Do this >>
Lines holding the string "with" are the ones to copy; find them all in the data.
** start Dataset extract **
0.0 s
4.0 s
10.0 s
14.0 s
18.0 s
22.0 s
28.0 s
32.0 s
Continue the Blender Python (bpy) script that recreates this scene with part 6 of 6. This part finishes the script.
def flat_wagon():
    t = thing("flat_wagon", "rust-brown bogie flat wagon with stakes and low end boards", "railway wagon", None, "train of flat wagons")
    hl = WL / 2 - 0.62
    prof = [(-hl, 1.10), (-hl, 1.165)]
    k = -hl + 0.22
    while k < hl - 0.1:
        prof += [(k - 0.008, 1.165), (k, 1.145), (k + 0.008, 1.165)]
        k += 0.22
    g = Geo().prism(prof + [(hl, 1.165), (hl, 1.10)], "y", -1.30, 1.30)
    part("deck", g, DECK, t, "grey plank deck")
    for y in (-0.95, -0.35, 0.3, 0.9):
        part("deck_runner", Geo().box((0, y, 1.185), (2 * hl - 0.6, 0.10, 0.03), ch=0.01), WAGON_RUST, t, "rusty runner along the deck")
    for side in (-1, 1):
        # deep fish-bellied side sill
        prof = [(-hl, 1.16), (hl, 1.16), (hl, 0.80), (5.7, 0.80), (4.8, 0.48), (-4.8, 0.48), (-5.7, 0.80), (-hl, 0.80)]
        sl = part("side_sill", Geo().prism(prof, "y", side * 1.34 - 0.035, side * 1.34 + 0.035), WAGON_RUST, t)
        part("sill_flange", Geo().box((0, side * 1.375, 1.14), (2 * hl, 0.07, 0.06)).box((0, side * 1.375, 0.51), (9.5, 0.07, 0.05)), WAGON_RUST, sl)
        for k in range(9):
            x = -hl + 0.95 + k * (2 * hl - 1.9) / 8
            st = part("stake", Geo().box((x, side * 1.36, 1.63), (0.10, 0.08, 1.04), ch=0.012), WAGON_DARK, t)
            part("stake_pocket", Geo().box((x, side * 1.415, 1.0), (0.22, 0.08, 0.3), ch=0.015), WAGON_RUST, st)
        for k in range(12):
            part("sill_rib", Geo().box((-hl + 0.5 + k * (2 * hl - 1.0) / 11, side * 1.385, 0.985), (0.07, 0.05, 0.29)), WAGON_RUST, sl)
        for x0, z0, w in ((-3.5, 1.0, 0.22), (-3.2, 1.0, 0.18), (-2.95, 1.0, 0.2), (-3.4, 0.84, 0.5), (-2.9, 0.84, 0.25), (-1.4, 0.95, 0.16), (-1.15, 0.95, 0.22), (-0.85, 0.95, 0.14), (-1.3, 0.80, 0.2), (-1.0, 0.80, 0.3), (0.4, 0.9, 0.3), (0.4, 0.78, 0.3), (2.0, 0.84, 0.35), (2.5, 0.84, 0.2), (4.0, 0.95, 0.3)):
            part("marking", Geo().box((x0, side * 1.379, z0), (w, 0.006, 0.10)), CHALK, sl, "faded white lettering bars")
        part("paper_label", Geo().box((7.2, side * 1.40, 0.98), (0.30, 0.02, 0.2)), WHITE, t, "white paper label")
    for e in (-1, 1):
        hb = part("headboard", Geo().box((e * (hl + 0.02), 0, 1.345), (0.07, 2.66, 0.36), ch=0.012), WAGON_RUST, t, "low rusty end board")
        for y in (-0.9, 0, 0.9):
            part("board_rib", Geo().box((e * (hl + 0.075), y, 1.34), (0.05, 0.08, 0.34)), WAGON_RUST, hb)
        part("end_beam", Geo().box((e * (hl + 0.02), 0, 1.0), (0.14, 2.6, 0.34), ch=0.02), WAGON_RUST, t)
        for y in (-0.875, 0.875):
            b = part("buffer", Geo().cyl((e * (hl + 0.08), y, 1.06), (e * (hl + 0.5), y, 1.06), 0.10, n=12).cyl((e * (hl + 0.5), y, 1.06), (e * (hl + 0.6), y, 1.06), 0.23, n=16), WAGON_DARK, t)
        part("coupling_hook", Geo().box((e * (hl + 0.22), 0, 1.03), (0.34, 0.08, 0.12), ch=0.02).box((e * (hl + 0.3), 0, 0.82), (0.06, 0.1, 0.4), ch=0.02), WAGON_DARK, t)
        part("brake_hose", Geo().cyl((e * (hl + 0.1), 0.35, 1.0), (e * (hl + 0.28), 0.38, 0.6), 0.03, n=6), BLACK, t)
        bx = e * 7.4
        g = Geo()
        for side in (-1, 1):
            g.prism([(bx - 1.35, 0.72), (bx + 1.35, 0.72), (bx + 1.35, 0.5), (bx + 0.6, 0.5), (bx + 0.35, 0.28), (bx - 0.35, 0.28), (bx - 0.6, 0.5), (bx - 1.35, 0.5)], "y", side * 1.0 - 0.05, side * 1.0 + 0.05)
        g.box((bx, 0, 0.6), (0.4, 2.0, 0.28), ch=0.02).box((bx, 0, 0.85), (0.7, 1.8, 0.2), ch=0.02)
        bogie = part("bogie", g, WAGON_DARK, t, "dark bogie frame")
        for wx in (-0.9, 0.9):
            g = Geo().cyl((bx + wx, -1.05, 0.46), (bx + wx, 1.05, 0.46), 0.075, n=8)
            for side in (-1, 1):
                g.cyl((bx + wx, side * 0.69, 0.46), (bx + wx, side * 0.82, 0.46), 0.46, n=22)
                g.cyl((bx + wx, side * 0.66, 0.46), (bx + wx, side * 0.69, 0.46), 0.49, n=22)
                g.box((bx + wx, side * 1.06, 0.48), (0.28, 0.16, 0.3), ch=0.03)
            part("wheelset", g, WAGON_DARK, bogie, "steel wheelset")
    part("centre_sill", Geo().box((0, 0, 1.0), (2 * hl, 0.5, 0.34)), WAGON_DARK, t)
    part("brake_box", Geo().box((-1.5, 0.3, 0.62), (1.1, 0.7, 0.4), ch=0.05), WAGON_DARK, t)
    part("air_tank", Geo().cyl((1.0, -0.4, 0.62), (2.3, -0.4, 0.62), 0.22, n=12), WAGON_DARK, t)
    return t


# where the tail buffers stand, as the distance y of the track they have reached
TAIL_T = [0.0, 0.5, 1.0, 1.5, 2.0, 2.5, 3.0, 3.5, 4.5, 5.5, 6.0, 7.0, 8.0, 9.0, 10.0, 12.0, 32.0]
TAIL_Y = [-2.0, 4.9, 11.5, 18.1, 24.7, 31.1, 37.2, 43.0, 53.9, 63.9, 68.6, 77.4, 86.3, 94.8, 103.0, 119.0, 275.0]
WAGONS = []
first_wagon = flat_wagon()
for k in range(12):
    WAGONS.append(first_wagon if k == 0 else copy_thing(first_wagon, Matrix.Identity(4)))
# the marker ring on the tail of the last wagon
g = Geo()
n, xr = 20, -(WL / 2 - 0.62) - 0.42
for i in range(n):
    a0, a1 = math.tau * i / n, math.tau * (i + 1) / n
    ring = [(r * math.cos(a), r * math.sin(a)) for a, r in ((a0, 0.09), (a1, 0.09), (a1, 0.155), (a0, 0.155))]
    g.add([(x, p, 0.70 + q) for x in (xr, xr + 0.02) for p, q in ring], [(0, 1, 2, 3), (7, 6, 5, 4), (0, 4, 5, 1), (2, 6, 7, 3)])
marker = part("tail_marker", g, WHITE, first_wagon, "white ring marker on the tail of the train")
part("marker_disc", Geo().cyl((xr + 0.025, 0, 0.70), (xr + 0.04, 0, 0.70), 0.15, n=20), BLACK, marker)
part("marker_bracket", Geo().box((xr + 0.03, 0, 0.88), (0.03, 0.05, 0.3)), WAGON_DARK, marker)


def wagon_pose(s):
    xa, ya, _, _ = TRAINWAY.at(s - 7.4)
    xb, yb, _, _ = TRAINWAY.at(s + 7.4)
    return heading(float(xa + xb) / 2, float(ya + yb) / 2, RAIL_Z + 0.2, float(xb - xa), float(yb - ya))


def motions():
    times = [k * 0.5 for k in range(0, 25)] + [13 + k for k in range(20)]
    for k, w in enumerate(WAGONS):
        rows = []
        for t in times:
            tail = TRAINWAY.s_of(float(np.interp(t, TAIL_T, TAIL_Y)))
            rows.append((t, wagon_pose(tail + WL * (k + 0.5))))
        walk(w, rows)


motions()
** end Dataset extract **
Solution for this problem >>
Continue the Blender Python (bpy) script that recreates this scene with part 6 of 6. This part finishes the script.
    t = thing("flat_wagon", "rust-brown bogie flat wagon with stakes and low end boards", "railway wagon", None, "train of flat wagons")